Yönetim değişimi olmadan evvel şampiyonluğa olan inancını kaybeden Fenerbahçe, zirve yarışındaki rakiplerinin puan kaybı ve yönetimde yaşanan kan değişimi ile umut ışığını yeniden görmüştü. Çok değil, geçen hafta liderlik hayalleri kuran camia, kritik virajda duvarlara çarpa çarpa ikinci sırayı da ateşe attı.
Can çıkar huy çıkmaz derler ya, Fenerbahçe’nin oyunu da o misal yavaş yavaş Mourinho dönemine göz kırpmaya başladı. Fenerbahçe, Tedesco'nun ilk geldiği günlerdeki oyununu hatırlattı. Beşiktaş, Ferençvaroş, Galatasaray ve Başakşehir maçları, taraftara saç baş yoldurtan Kasımpaşa-Dinamo Zagreb karşılaşmalarının bir replikasıydı. Oyun yeni bir anlayışla ileri gitmek yerine geriye gitti.

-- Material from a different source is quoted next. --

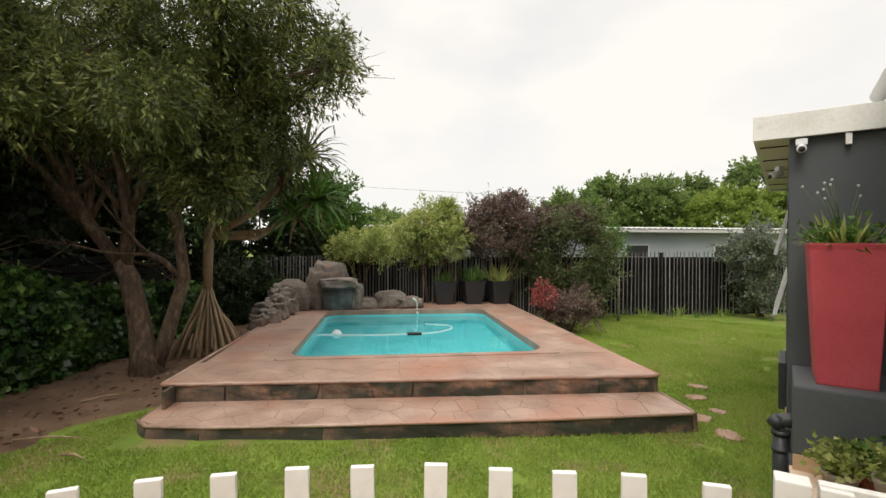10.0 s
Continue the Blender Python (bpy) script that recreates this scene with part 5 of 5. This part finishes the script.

Sezon başında 'tarihin en iyi Fenerbahçe kadrosu' olarak lanse edilen oyuncu grubunun bu kalıba hiç de uymadığı apaçık ortada. Kadro şişkin ama bir sisteme oturmuyor. Birbirine yakın yetenekte isimler var ancak sahada fark yaratacak, sorumluluk alıp, durağan oyunda takımı çekip çıkaracak isim sayısı bir elin parmaklarını geçmez.
Domenico Tedesco'nun kanatlara yeni formül aradığı aşikar. Başakşehir karşısında Kerem ve Nene'yi kulübeye çekip, Asensio’yu ilk defa sağ kanatta görevlendirdi. Sol kanat ise, formu tartışmalara konu olan Oğuz Aydın'a emanetti. Planlara inancı yüksek olan bir teknik adam için Semedo gibi değişilmez bir ismin sakatlığı da işleyen çarka takılan çomak gibi oldu. Semedo'nun sakatlığı gibi Kerem Aktürkoğlu da Tedesco'nun planında yoktu. Zorunlu değişiklik hem sistemi bozdu hem de maç planlarını.
Tedesco, son 2 maçtır kenar müdahalelerinde ciddi hatalar yapıyor. Fenerbahçe'nin şampiyonluk yarışı veren rakipleri Galatasaray ve Trabzonspor'da sakatlık veya form durumu bağlantılı 1-2 değişiklik haricinde ideal 11 belli. Ancak Tedesco'nun aklındaki formata oturan, istediği geçişleri yapan ve oyunu ezbere bilen bir 11'i henüz yok.
Oyunun yanı sıra Fenerbahçe'de iyi 'atan' da yok. Galatasaray maçında ıslıklarla kenara alınan En Nesyri, oyuna sonradan dahil olduğu Başakşehir deplasmanında da puan kaybının yol haritasını çizdi. Maç 1-0'ken son 15 dakikaya girildiği anlarda karşı karşıya pozisyon harcayan forvet, şampiyonluğa olan umutları da harcar. Nitekim Bertuğ Yıldırım, kaçan balığın ne kadar büyük olduğunu 4 dakika sonra attığı golle net bir şekilde gösterirken 'ah'lar 'vah'lar fayda etmedi.
Şayet şampiyonluk hala canlı bir hedefse, Fenerbahçe'de yönetimin bu dakikadan sonra yapması gereken belli; Tedesco'nun aklındaki planları sahaya yansıtabilmesi için, biri golcü olmak şartıyla A kalite 3 transfere imza attırmak... Hem atanı hem de oyunu olmayan takımı kurtarmanın yolu buradan geçiyor.